Gross NPA stood at 0.84 per cent while net NPA was zero, the company said.

Loan disbursements and sanctions rose to Rs 6,291.35 crore and Rs 9,386.85 crore, from the earlier Rs 5,743 crore and Rs 7,243 crore respectively, the lender said.

Total income rose 11.67 per cent to Rs 1,582.48 crore during the quarter from Rs 1,417.13 crore a year ago.
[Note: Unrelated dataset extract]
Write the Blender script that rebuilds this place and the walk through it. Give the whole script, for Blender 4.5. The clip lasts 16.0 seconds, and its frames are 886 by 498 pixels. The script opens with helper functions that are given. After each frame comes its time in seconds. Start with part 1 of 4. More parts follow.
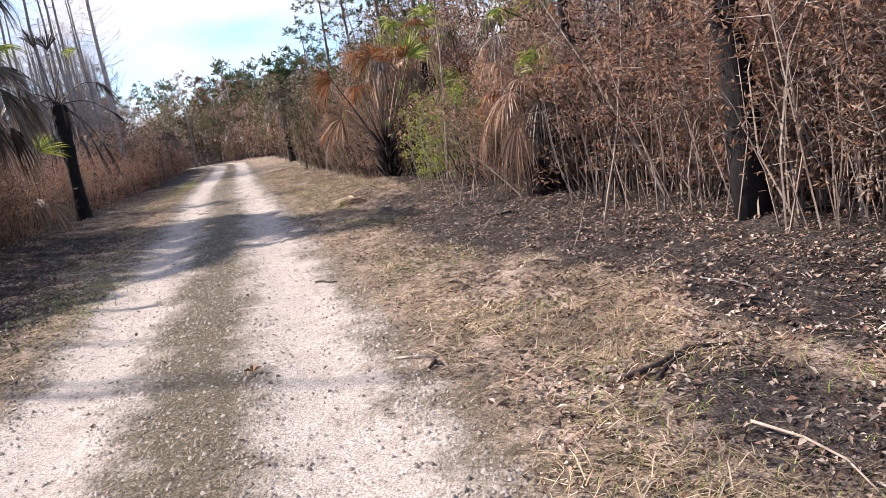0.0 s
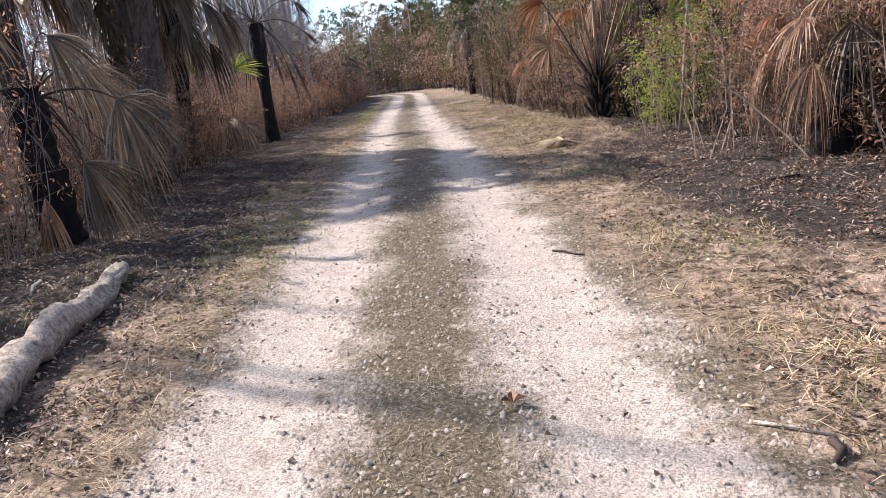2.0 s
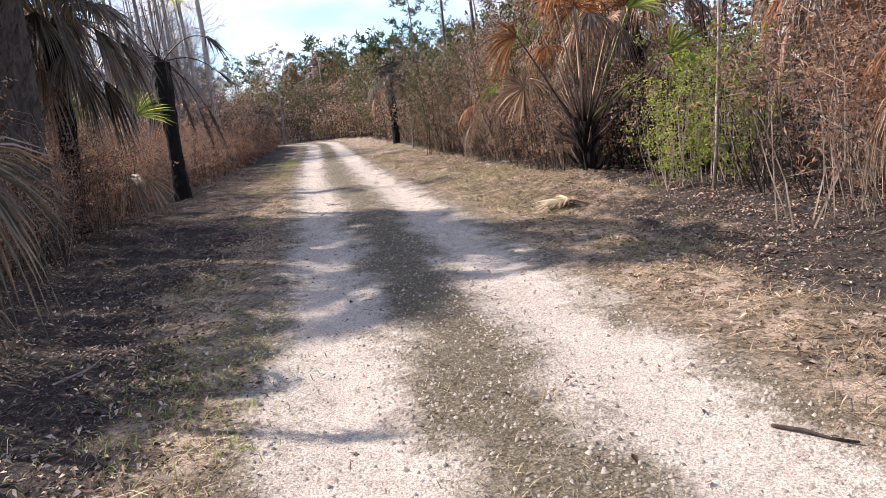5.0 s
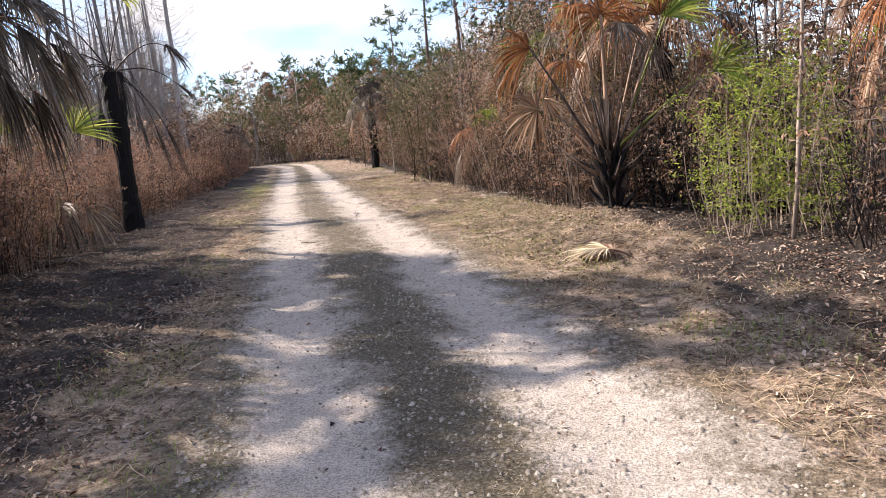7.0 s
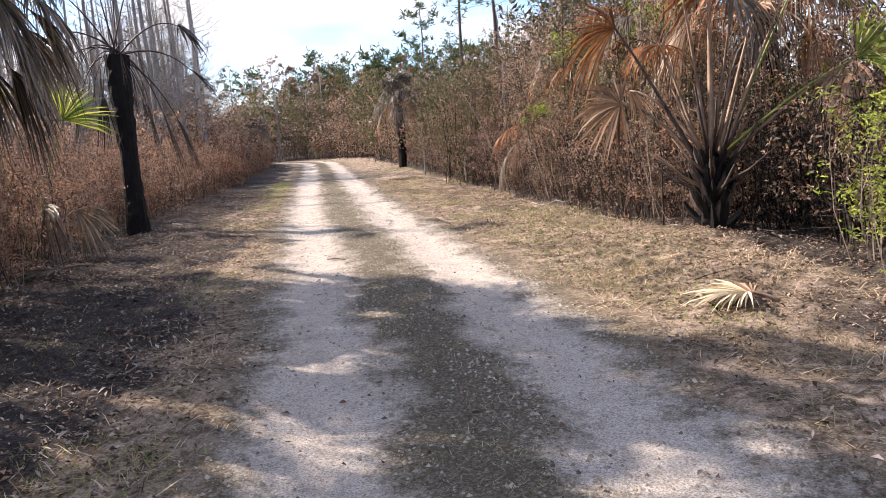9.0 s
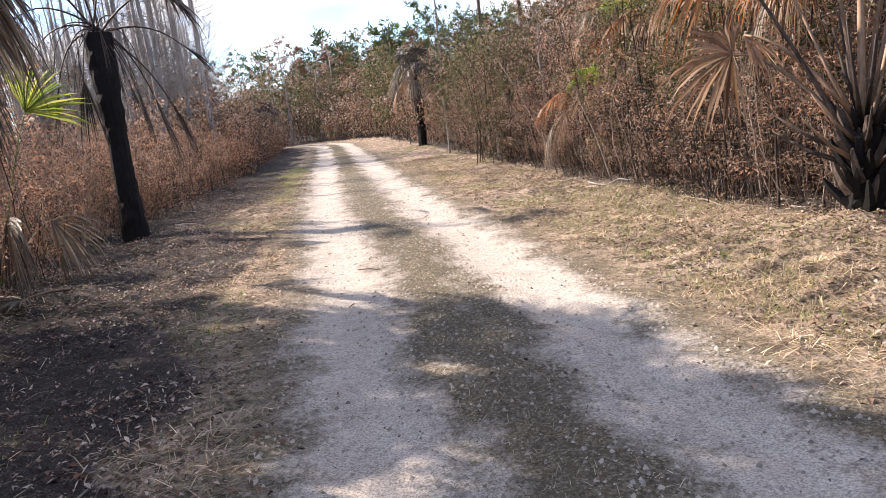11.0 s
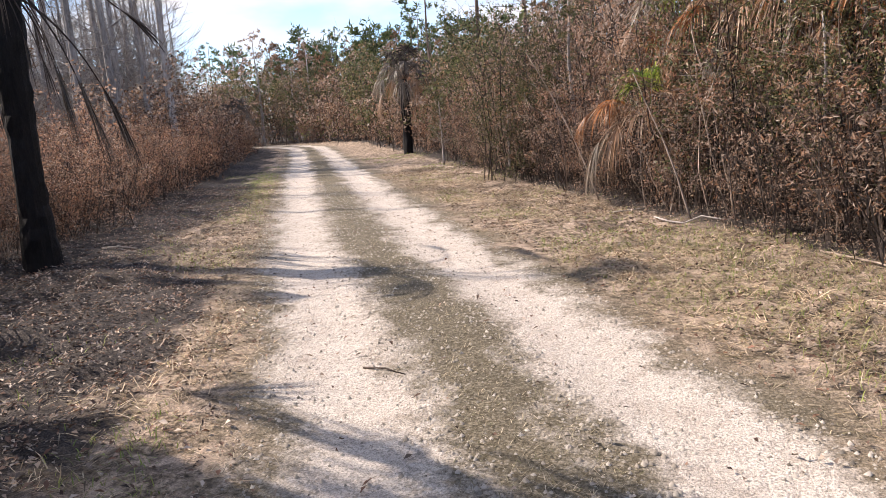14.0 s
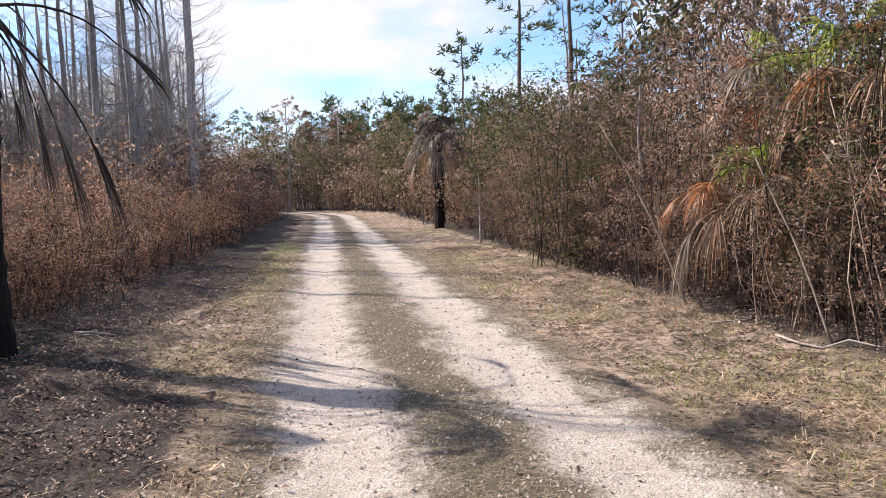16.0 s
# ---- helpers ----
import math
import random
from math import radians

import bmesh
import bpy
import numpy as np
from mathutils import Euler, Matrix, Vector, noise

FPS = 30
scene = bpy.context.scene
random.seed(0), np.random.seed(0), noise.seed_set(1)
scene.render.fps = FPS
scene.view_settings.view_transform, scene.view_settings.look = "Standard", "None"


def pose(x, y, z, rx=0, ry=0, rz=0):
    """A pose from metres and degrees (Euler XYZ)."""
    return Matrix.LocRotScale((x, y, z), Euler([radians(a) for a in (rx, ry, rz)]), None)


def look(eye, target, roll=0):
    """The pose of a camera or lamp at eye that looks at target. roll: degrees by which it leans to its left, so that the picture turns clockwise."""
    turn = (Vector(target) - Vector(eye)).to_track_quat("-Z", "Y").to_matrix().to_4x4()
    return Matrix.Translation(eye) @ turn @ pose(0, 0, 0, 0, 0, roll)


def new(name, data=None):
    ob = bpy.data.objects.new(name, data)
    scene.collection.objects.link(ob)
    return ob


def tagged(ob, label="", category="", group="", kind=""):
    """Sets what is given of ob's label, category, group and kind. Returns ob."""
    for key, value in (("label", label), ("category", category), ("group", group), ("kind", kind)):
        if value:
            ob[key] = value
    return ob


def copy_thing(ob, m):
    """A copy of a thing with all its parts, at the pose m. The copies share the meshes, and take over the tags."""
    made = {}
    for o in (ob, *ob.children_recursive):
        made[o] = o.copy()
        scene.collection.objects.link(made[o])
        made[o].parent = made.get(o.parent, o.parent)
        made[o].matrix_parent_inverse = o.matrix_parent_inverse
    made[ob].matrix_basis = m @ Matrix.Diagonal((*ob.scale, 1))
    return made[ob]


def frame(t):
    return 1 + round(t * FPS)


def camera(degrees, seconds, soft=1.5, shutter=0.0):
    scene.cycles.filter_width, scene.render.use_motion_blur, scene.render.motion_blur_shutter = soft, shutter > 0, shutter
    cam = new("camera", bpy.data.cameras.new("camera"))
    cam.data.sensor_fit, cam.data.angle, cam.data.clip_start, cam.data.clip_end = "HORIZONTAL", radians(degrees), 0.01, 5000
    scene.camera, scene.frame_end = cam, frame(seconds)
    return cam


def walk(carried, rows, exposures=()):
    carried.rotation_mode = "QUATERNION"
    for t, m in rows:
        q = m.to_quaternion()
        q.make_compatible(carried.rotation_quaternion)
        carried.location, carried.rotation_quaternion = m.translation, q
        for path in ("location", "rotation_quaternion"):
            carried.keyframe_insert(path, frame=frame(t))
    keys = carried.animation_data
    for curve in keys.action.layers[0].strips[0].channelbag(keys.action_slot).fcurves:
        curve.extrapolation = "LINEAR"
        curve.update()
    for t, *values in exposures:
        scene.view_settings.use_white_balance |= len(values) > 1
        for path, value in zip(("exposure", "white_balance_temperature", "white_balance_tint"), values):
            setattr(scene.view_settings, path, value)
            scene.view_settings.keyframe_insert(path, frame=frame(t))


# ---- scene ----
cam = camera(63.5, 16.0, 0.85)
PATH = [
    (0, (1.921, 0.86, 1.59), (1.511, 2.782, 1.217), -9.5),
    (0.5, (1.647, 1.267, 1.586), (1.133, 3.158, 1.183), -9.4),
    (1, (1.339, 1.655, 1.614), (0.706, 3.505, 1.192), -8.7),
    (1.5, (0.967, 1.999, 1.589), (0.22, 3.8, 1.146), -8.2),
    (2, (0.597, 2.384, 1.579), (-0.24, 4.137, 1.103), -7.1),
    (2.5, (0.195, 2.648, 1.612), (-0.651, 4.421, 1.237), -6.8),
    (3, (-0.188, 3.029, 1.577), (-0.999, 4.818, 1.199), -7.1),
    (3.5, (-0.615, 3.365, 1.591), (-1.403, 5.167, 1.226), -7.4),
    (4, (-0.955, 3.777, 1.59), (-1.7, 5.599, 1.239), -7.6),
    (4.2, (-1.081, 3.969, 1.618), (-1.8, 5.802, 1.262), -7.5),
    (6.3, (-2.164, 6.148, 1.596), (-2.627, 8.058, 1.223), -6.2),
    (6.5, (-2.25, 6.378, 1.604), (-2.733, 8.285, 1.244), -6.1),
    (7, (-2.538, 6.886, 1.64), (-3.058, 8.79, 1.318), -5.7),
    (7.5, (-2.764, 7.336, 1.636), (-3.297, 9.241, 1.34), -5.2),
    (8, (-3.049, 7.851, 1.636), (-3.609, 9.751, 1.361), -3.9),
    (8.5, (-3.393, 8.294, 1.641), (-3.988, 10.181, 1.35), -3.0),
    (9, (-3.572, 8.831, 1.649), (-4.143, 10.721, 1.33), -4.5),
    (9.5, (-3.862, 9.314, 1.634), (-4.418, 11.206, 1.299), -5.9),
    (10, (-4.096, 9.805, 1.628), (-4.706, 11.68, 1.295), -6.8),
    (10.2, (-4.212, 10.016, 1.664), (-4.866, 11.877, 1.336), -7.2),
    (12.3, (-5.309, 12.004, 1.67), (-5.851, 13.871, 1.203), -7.6),
    (12.5, (-5.442, 12.246, 1.685), (-6.004, 14.116, 1.249), -7.6),
    (13, (-5.78, 12.724, 1.68), (-6.376, 14.596, 1.307), -6.1),
    (13.5, (-6.0, 13.236, 1.667), (-6.574, 15.118, 1.31), -5.1),
    (14, (-6.258, 13.729, 1.67), (-6.792, 15.62, 1.3), -4.6),
    (14.5, (-6.463, 14.214, 1.676), (-6.971, 16.112, 1.302), -4.3),
    (15, (-6.715, 14.74, 1.702), (-7.236, 16.642, 1.369), -3.7),
    (15.5, (-7.007, 15.19, 1.721), (-7.576, 17.092, 1.477), -2.8),
    (16, (-7.227, 15.716, 1.704), (-7.812, 17.621, 1.536), -1.8),
]
walk(cam, [(t, look(eye, target, roll)) for t, eye, target, roll in PATH], [(0, 1.6, 6500, 19), (4, 1.66, 6500, 18), (7, 1.74, 6800, 18), (10, 1.9, 6800, 18), (12.5, 1.95, 6850, 17), (14, 1.68, 6750, 17), (16, 1.54, 6550, 17)])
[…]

The net interest margin of the lender stood at 2.89 per cent for the quarter as well as for the full fiscal, its chairman and managing director Kapil Wadhawan said.

Advances grew 10 per cent while sanctions rose 29.5 per cent, taking the total assets under its management to over Rs 57,000 crore, up 27 per cent, he said.

When asked about growth expectations, Wadhawan told PTI that it could be above 20 per cent this fiscal, adding that there is a lot of optimism in the market on the back of reduction in lending rates.

DHFL had reduced its lending rate by 10 basis points to 9.90 per cent earlier in the month to match its larger rivals like HDFC, SBI and ICICI Bank.

Over 80 per cent of loans are retail, he added. When asked about branch expansion, he said there are no major plans as the company is sufficiently covered after adding 105 branches in the reporting year, taking its total outlets to 340.

Wadhawan said there is no immediate fund-raising plans too, as it is adequately capitalised. The company had raised USD 175 million through the special ECB window last in FY14.

For the full fiscal, its net income rose 17.45 per cent to Rs 621.29 crore while loan book outstanding grew 26.18 per cent to Rs 51,039.65 crore. Total income grew 20.41 per cent to Rs 5,981.64 crore.